Svart Records / VÖ: 22. Oktober 2021 / Stoner, Doom Metal
greenlung.co.uk
Text: David Spring
Doom-Metal-Bands schiessen derzeit wie Pilze aus dem Boden. Da ist es nicht leicht, die Übersicht zu bewahren und die Spreu vom Weizen zu trennen. Jede Woche erklingen neue Stoner- und Doom-Tracks aus aller Welt und man weiss gar nicht mehr, wo einem bei so viel Weltuntergang der Kopf stehen soll. Und dann erklingt wie aus dem Nichts auf einmal „The Harrowing“, das Intro zum neuen Album „Black Harvest“ von Green Lung, und alles ist wieder gut.
Aber von vorne. Green Lung sind aus London und ihr 2019er Debütwerk „Woodland Rites“ verhalf ihnen zu unverhofft viel Erfolg. Die Mischung aus Black Sabbath-eskem Doom und NWOBHM-Melodien schlug stark ein, entsprechend hoch waren die Erwartungen. Zum Glück werden diese auf „Black Harvest“ nicht nur erfüllt, sondern übertroffen. Da Themen wie der Tod, Weltuntergang und das Okkulte in den letzten Jahren auf Grund der Pandemie und der fortwährenden Klimakrise immer wie prävalenter werden, reihen sich die Songs von Green Lung perfekt in die Gemütslage ein.
Das erwähnte Intro läuft in das epochale „Old Gods“ über, welches sämtliche Restzweifel verschwinden lässt. Die ultraschweren Gitarrenriffs, die man von amtlichem Doom erwartet, sind hier und laden zum Mitbangen ein. Green Lung fügen eine weitere Ebene dazu, die Riffs sind zwar heavy, aber gleichzeitig auch erhaben und bombastisch. Vielleicht liegt es an den Iron Maiden-artigen Gitarrenläufen und -Harmonien, vielleicht an der sehr im Vordergrund stehenden Orgel. Oder vielleicht an der Tatsache, dass Sänger Tom Templar wie ein junger, frischer Ozzy klingt. Auf jeden Fall ist „Black Harvest“ mitnichten bloss ein weiteres Doom Album.

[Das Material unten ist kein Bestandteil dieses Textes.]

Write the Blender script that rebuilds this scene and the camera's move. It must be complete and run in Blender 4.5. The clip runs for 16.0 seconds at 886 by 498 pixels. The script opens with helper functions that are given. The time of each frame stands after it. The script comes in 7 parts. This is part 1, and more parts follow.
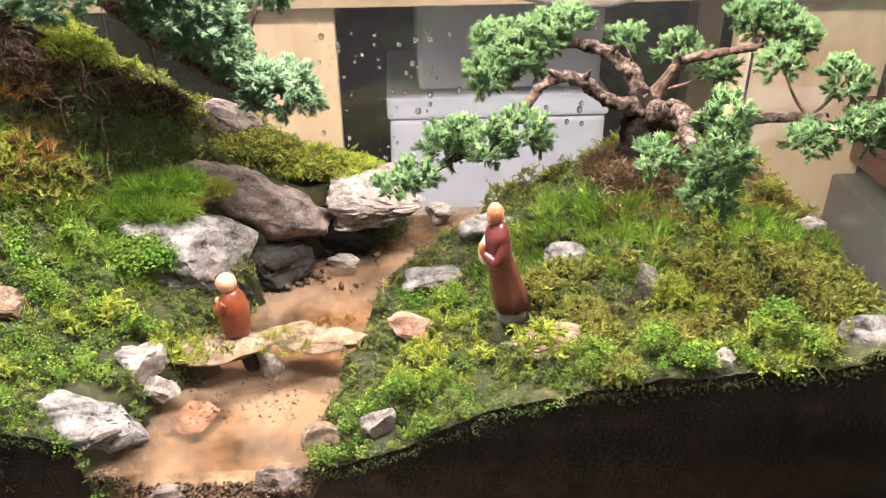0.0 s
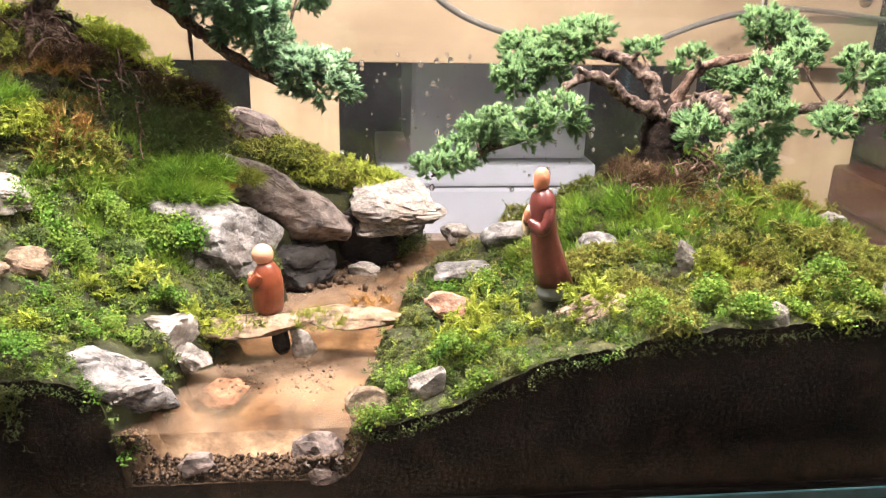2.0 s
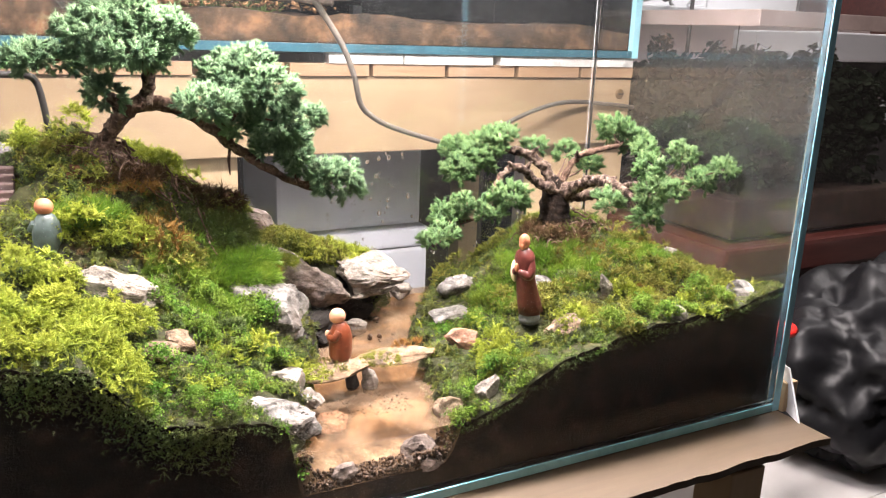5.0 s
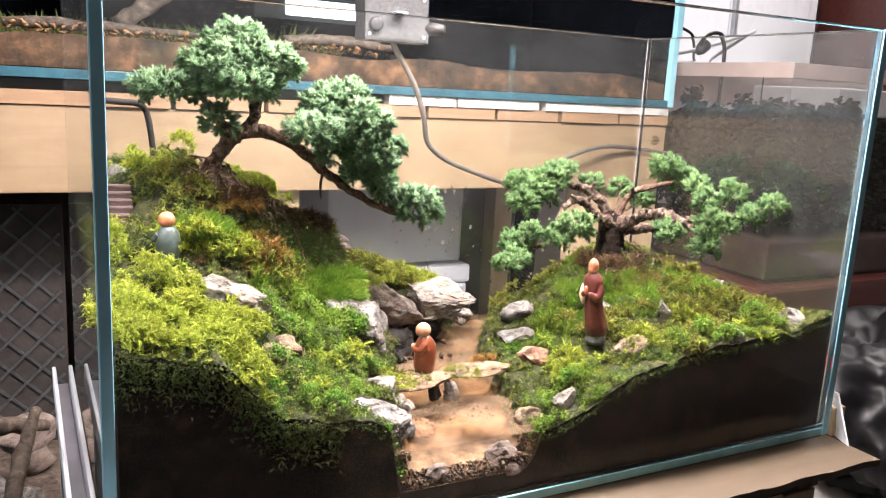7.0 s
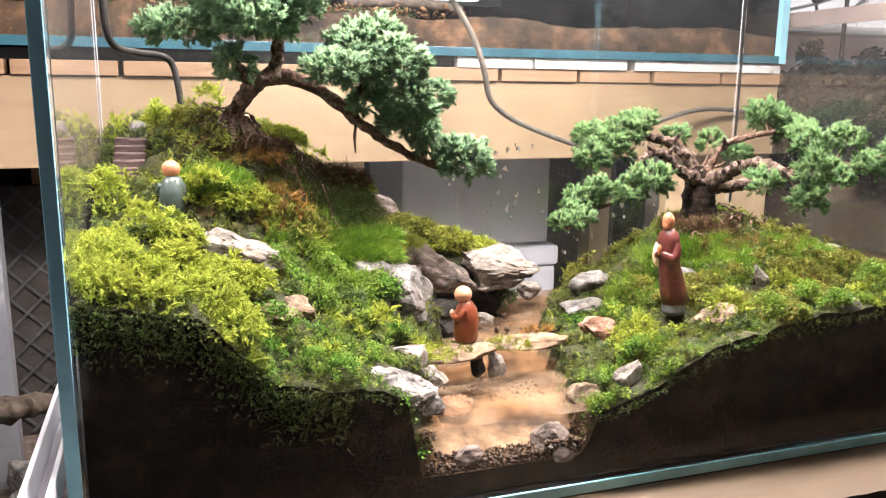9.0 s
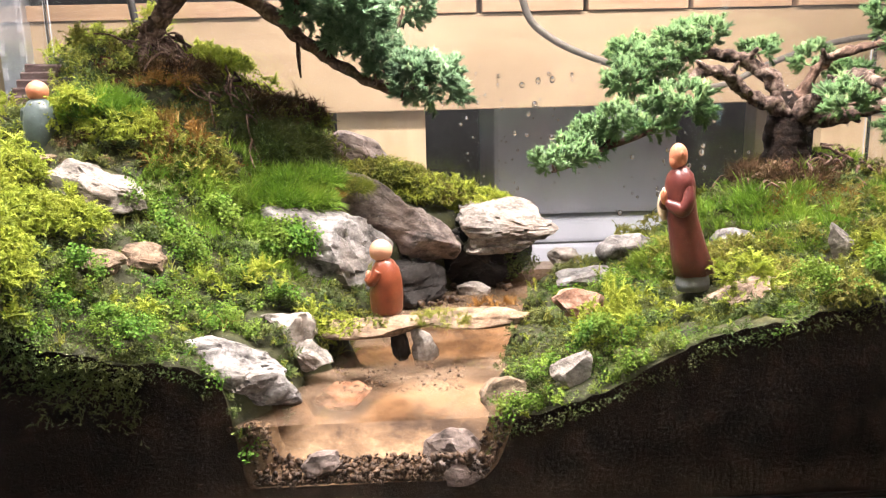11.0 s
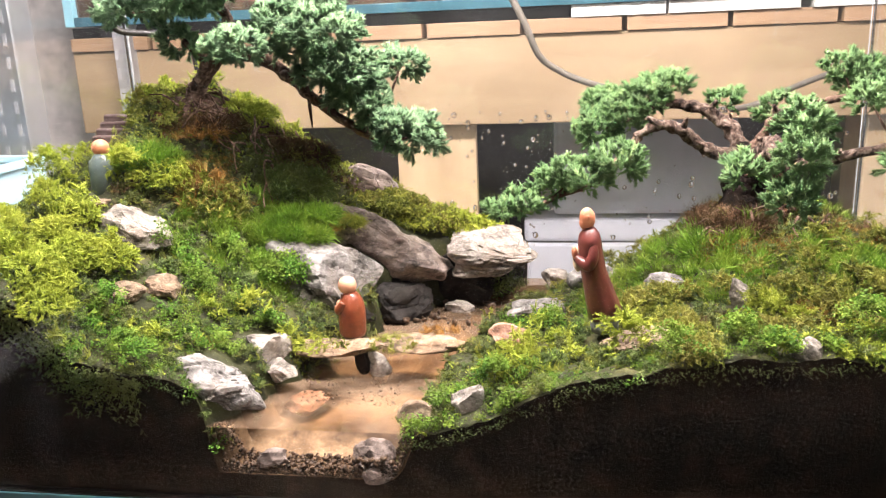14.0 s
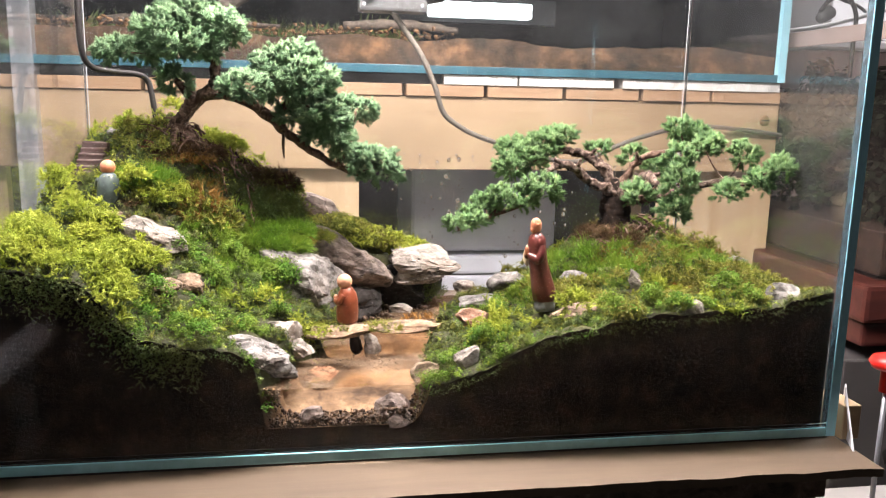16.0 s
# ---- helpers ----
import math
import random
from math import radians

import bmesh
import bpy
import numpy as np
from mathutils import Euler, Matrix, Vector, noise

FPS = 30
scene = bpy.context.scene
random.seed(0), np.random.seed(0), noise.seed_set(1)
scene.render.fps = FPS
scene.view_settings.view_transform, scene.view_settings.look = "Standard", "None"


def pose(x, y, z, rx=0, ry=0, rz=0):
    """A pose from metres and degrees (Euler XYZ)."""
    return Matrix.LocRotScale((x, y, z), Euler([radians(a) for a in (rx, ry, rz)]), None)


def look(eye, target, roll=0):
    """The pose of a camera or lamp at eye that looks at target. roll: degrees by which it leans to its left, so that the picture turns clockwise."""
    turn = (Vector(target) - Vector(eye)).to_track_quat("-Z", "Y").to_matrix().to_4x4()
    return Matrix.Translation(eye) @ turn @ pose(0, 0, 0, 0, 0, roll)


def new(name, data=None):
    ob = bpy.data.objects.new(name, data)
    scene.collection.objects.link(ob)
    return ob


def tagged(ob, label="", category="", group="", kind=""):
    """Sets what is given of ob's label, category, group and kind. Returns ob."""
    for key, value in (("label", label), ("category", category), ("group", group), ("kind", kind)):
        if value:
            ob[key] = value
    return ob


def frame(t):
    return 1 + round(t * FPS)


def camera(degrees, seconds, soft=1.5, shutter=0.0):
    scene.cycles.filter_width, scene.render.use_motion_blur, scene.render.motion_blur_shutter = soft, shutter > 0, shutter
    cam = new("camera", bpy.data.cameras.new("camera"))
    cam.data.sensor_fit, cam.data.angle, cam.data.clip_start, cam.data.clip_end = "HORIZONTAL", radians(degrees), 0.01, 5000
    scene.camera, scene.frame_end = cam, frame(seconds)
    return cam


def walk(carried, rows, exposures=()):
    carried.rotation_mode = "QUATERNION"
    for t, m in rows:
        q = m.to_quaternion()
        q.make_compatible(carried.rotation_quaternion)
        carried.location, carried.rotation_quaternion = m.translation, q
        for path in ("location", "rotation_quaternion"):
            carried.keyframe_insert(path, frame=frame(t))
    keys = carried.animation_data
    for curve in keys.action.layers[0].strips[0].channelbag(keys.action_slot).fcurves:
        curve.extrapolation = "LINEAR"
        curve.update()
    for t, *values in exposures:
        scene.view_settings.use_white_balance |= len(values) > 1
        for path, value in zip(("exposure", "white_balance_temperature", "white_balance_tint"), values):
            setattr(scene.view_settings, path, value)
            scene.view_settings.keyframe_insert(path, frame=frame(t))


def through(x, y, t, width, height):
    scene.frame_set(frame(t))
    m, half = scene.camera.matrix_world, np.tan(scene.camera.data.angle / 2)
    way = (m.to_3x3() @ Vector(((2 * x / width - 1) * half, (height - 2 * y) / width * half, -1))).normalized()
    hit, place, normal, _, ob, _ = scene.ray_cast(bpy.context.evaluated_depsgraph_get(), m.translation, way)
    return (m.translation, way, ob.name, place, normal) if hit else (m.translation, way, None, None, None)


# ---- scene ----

„Leaders Of The Blind“ treibt die omnipräsente Hammond-Orgel dermassen in neue Höhen, dass Jon Lord stolz gewesen wäre. Mit „Graveyard Sun“ und dem unmissverständlichen „Doomsayer“ wird das Tempo etwas herausgenommen, man huldigt traditionellem Doom mit viel Atmosphäre, tonnenschweren Riffs und kryptischen Texten. Der Titeltrack ist ein Instrumental und dient als kurze aber enorm stimmige Verschnaufpause, bevor „Upon The Altar“ und „You Bear The Mark“ wieder fett und richtig schön lecker aus den Lautsprechern ballern. Green Lung feuern auf allen Zylindern und etablieren sich als eine der aufregendsten und wagemutigen Gruppen des Genres.
Green Lung haben fertiggebracht, was nicht vielen Doom-Bands gelingt: sie haben dem Genre das nötige Etwas verliehen, das man nicht alle Tage findet. „Black Harvest“ ist zweifellos eines der besten Alben des Genres, das ich dieses Jahr gehört habe. Wer Doom am liebsten episch und melodiös mag und sich ungern in zu enge Genregrenzen gezwungen sieht, wird mit Green Lung neue Lieblinge finden. In diese okkulte, geheimnisvolle und erhabene Welt einzutauchen, lohnt sich auf alle Fälle.